Miroslav Tushev

Linguistic Documentation of Software History M. Tushev and A. Mahmoud, Inter. Conf. on Program Comprehension (ICPC), 2020




Open Source Software (OSS) projects start with an initial vocabulary, often determined by the first generation of developers. This vocabulary, embedded in code identifier names and internal code comments, goes through multiple rounds of change, influenced by the interrelated patterns of human (e.g., developers joining and departing) and system (e.g., maintenance activities) interactions. Capturing the dynamics of this change is crucial for understanding and synthesizing code changes over time. However, existing code evolution analysis tools, available in modern version control systems such as GitHub and SourceForge, often overlook the linguistic aspects of code evolution.

To bridge this gap, in this paper, we propose to study code evolution in OSS projects through the lens of developers’ language, also known as code lexicon. Our analysis is conducted using 32 OSS projects sampled from a broad range of application domains.

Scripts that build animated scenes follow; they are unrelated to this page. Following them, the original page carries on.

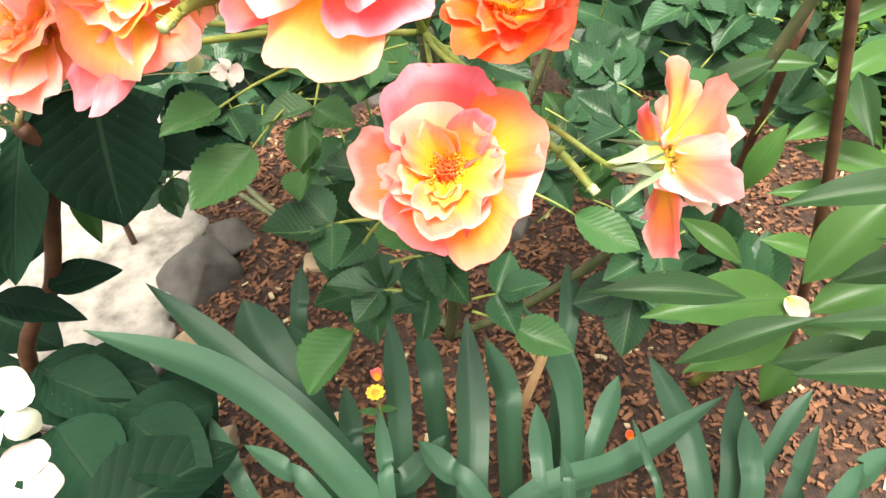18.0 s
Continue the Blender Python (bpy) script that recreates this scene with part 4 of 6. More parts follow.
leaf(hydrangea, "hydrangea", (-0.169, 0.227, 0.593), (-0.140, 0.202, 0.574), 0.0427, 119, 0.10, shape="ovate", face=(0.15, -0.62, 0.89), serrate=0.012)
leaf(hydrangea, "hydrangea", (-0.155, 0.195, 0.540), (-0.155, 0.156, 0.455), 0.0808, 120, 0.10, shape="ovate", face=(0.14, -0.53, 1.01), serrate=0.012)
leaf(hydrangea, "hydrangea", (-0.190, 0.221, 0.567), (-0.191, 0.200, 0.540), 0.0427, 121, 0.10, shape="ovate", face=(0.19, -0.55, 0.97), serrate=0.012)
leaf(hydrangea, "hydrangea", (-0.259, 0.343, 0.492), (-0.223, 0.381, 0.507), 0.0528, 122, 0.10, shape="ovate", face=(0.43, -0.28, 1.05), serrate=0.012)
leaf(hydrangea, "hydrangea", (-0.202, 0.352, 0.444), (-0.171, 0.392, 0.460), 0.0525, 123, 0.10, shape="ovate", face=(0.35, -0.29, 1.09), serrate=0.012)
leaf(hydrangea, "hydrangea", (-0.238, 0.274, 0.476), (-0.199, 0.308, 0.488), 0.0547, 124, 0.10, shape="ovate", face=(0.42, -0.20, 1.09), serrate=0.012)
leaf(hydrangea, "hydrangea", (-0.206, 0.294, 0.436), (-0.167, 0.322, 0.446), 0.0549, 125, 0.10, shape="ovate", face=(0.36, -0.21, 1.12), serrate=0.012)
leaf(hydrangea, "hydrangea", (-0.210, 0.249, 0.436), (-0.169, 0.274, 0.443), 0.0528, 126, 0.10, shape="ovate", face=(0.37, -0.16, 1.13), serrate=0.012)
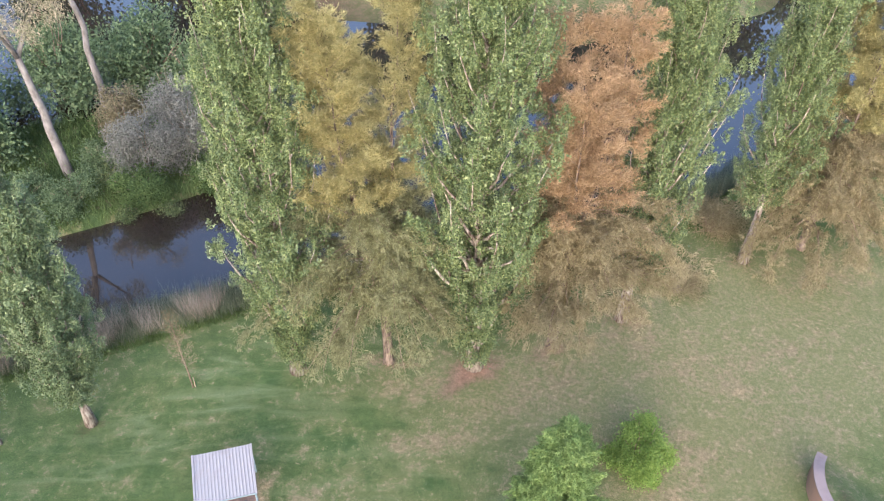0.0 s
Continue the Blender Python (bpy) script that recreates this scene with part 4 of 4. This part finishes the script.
def gable(x, y, turn, label):
    """Two-post shelter with a corrugated gable roof; the ridge runs along local x."""
    ob = new("gabled_shelter")
    z = gz(x, y)
    ob.matrix_world = pose(x, y, z, 0, 0, turn)
    L, W, HE, HR = 3.95, 2.26, 2.28, 2.62
    for sx in (-1, 1):
        bm = bmesh.new()
        bmesh.ops.create_cone(bm, cap_ends=True, segments=14, radius1=0.05, radius2=0.05, depth=HR - 0.08, matrix=pose(sx * 1.76, 0, (HR - 0.08) / 2 + 0.06))
        part("post", bm, M["cream"], ob, "pale cream round steel post")
        plate = boxed("base_plate", (0.3, 0.3, 0.02), (sx * 1.76, 0, 0.061), M["galv"], ob, "galvanised base plate", 0.004)
        for bx in (-0.11, 0.11):
            for by in (-0.11, 0.11):
                bm = bmesh.new()
                bmesh.ops.create_cone(bm, cap_ends=True, segments=6, radius1=0.016, radius2=0.016, depth=0.03, matrix=pose(sx * 1.76 + bx, by, 0.082))
                part("bolt", bm, M["galv"], plate)
    tilt = math.degrees(math.atan2(HR - HE, W / 2))
    half = math.hypot(HR - HE, W / 2)
    for s in (-1, 1):
        ribbed("roof_sheet", L, half, 0.076, 0.010, 0.034, M["steel_roof"], ob, (0, s * W / 4, (HE + HR) / 2), (-s * tilt, 0, 0), "pale green-grey corrugated steel")
        boxed("ridge_capping", (L + 0.02, 0.15, 0.012), (0, s * 0.07, HR - 0.004), M["steel_roof"], ob, "smooth ridge capping", 0.003, rx=-s * tilt)
        boxed("eave_purlin", (L - 0.1, 0.05, 0.07), (0, s * (W / 2 - 0.1), HE - 0.02), M["cream"], ob)
        for sx in (-1, 1):
            boxed("barge_capping", (0.05, half, 0.09), (sx * (L / 2), s * W / 4, (HE + HR) / 2 - 0.015), M["steel_roof"], ob, rx=-s * tilt, bevel=0.006)
            boxed("rafter", (0.06, half - 0.1, 0.07), (sx * 1.76, s * (W / 4 - 0.02), (HE + HR) / 2 - 0.07), M["cream"], ob, rx=-s * tilt)
    boxed("ridge_beam", (L - 0.2, 0.06, 0.1), (0, 0, HR - 0.09), M["cream"], ob)
    return tagged(ob, label, "shelter")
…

Our results show that different maintenance activities impact code lexicon differently. These insights lay out a preliminary foundation for modeling the linguistic history of OSS projects. In the long run, this foundation will be utilized to provide support for basic program comprehension tasks and help researchers gain new insights into the complex interplay between linguistic change and various system and human aspects of OSS development.